The key driver behind this trend is the strong market need for greater consumer convenience and inclusion, which is essential for device and platform vendor app stores. Insisting on credit card payment for apps purchases is a clean, and relatively low cost method. But that leaves out millions of people in the mature markets, and billions in the emerging countries, that don’t have access to a card (or more recently, mobile) payment alternatives. Moreover, some card-owning consumers either have concerns with security, or find the credit card payment process cumbersome. Operator billing, whether postpaid or prepaid, is often an easier and more trusted charging mechanism for consumers.
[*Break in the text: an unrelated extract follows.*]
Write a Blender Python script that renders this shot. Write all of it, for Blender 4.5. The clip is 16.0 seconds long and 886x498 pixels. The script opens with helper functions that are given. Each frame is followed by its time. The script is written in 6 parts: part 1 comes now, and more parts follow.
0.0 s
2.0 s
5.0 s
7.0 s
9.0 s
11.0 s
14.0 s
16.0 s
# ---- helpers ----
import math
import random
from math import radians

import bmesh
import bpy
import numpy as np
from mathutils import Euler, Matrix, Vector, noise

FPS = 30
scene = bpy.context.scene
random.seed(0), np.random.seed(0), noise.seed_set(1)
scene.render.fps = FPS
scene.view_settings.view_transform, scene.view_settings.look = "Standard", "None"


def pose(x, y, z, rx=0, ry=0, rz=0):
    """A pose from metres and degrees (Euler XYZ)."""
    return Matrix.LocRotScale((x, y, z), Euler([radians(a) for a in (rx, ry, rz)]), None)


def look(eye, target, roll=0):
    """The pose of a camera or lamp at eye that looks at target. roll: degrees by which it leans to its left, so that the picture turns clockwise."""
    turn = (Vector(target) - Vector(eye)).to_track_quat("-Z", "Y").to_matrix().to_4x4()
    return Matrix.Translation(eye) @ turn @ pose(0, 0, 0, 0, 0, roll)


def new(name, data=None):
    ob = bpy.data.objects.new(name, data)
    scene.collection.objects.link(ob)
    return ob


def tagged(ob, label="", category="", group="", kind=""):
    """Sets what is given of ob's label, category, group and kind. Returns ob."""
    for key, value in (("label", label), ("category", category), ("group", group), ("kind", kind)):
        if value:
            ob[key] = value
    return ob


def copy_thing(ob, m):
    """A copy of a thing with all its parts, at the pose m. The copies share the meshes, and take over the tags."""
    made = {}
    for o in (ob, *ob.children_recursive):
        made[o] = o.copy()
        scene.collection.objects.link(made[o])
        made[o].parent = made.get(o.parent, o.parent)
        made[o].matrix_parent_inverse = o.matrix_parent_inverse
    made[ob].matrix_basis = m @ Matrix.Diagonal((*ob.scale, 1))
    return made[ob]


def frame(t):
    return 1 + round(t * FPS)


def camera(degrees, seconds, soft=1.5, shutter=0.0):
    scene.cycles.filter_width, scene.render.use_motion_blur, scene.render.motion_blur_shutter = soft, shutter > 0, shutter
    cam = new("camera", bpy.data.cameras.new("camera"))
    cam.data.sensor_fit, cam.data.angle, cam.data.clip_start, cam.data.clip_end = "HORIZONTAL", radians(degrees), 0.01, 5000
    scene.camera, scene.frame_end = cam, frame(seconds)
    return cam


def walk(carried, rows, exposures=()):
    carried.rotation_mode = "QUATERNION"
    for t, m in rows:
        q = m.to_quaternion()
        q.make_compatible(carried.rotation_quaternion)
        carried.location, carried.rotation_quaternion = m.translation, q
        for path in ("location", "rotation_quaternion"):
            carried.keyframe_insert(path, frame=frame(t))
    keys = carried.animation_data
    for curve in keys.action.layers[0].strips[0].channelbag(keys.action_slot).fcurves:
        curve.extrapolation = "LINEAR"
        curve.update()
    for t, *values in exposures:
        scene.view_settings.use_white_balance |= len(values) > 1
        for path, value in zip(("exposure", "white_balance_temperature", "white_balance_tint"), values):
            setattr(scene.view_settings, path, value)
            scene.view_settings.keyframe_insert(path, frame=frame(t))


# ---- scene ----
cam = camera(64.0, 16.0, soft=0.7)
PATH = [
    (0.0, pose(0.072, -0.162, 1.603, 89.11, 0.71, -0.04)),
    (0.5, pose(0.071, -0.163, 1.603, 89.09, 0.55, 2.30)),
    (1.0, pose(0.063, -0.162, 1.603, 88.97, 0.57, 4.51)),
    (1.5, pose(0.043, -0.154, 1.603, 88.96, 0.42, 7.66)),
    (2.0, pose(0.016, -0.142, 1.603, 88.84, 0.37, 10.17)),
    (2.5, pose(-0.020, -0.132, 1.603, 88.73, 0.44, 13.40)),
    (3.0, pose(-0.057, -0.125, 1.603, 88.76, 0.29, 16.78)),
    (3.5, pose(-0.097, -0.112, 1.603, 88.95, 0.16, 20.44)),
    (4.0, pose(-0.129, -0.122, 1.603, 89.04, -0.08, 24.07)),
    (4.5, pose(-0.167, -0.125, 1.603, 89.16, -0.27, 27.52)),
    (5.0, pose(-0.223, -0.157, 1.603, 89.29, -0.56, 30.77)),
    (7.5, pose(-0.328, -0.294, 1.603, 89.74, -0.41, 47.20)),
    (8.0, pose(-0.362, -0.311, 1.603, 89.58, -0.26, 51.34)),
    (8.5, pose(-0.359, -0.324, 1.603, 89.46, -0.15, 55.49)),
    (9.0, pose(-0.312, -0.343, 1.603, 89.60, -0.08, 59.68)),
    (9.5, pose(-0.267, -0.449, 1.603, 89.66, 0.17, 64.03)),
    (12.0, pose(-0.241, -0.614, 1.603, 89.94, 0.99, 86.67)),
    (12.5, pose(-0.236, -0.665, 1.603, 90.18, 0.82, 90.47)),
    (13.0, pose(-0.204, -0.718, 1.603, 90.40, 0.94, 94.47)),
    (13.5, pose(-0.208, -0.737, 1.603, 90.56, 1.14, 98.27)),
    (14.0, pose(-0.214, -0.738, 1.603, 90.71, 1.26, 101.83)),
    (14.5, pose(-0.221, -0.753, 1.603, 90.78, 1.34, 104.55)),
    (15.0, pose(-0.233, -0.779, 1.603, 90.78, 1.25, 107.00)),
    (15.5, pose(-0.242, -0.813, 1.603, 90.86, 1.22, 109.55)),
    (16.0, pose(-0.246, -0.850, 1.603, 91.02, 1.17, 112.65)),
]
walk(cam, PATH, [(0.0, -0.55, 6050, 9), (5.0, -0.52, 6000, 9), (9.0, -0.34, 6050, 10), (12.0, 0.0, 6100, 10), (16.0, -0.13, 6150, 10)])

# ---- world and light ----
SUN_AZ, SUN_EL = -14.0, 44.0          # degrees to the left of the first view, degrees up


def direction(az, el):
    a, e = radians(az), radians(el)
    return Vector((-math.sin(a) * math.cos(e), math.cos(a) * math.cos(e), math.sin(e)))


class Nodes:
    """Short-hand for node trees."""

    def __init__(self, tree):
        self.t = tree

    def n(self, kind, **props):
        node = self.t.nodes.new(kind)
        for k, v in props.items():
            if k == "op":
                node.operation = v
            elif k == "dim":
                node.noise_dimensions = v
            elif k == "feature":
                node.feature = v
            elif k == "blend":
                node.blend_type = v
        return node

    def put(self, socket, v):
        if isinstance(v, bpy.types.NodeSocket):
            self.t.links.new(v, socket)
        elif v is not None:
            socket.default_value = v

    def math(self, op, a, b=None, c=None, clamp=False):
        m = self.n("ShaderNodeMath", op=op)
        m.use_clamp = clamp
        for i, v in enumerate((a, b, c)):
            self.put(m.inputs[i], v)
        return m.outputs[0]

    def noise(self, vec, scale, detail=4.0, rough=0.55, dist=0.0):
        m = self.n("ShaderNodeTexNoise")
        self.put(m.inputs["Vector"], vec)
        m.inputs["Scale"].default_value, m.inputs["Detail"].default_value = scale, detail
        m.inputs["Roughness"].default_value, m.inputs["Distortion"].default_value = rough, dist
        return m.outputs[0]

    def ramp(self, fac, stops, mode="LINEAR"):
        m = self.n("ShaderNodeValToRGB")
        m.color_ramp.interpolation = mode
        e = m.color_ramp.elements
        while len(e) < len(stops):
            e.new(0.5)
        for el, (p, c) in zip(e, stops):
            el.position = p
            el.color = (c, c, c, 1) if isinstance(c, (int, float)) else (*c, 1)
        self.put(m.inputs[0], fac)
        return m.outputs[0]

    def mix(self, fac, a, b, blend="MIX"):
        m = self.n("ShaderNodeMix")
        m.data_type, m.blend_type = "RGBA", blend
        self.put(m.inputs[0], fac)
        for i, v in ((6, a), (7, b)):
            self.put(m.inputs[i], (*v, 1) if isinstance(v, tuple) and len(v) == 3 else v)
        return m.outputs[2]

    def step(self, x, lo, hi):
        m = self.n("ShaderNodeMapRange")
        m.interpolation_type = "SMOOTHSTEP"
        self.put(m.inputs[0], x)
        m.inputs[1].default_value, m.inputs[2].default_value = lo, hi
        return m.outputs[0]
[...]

Telco billing can also make the currently holy grails of one-click and in-application charging much more convenient for the consumer.
However, third party app stores will find that telco billing comes at a substantially higher cost than the 2% to 3% charges levied by credit card issuers, even if few details of the revenue sharing arrangements have been publicly disclosed so far. Our research suggests that in emerging markets, this figure is in the 15% to 25% range. This takes into account the higher cost of running the airtime distribution network (i.e. typical 10% dealer airtime commissions), and the higher credit/fraud risk these players face. Mature market telcos with predominantly postpaid customer bases have a lower cost in this respect, but still it would unlikely to be less than 10%.
Content providers benefit, even with a lower revenue share
Content providers stand most to gain from this development. At first sight, the rise of telco billing means that their cut may be lower than the current 70% that they currently get on paid app store downloads. While the 70/30 revenue share model is likely to hold between app stores and content providers, we are aware of arrangements where it applies only on the revenues left after the 10% to 20% telco billing service charge. Hence, a 20% telco billing charge on a $1 (€0.71) application may leave an app developer with $0.56 (70% of $0.80), rather than $0.70.
However, it is interesting to note that in emerging markets, $0.56 to the $1 would be an improvement for many content providers, as many often get less than 50% on telco portal deals (as opposed to 70% on app store). But, by supporting greater choice and more convenience in payment options for applications, telco billing will aid faster growth in paid-for application downloads, particularly in the emerging markets. Hence, while content provider revenue share may not be as high as 70% with credit card billing, telco billing will almost certainly lead to greater volumes of paid-for applications downloads in third party app stores. This in turn, will mean ultimately greater total content revenues for content providers.
Content strategies will come under scrutiny
The number of announced partnerships suggests that telcos clearly find the potential revenues from such deals attractive. It would be an easy, if not exactly a large, revenue stream for individual operators, which requires little investment. But providing billing to third party app stores raises questions about the telco’s own app store strategies. Arguably, such partnerships boost third party app store’s attractiveness and convenience at the expense of telcos, particularly as many (e.g. Apple, Google) have far greater number of applications, and higher download volumes.
We suspect there is a hard calculation at play here. The billing revenues from such deals are on the table today, while fierce downward pressure on ARPU and revenue growth means that there will always be telcos keen to go down this route. Hence, in effect this is no different to the classic wholesale/retail strategy dilemma that telcos have had to face in other areas (e.g. MVNOs).
All said, the rapid acceleration of smartphone penetration, combined with the dominance of the handset and platform vendor’s app stores, and the slow progress of cross-telco app store initiatives (for example. WAC) will continue to put telco content strategies under pressure. By making paying for apps on other app stores more convenient, this move will add to this pressure, regardless of whether telcos acknowledge the fact internally or externally.
In effect, third party billing could be counter-productive to realizing telcos own content provider dreams – but it may well be a nice and more profitable improvement on a pure ‘bit pipe’ nightmare.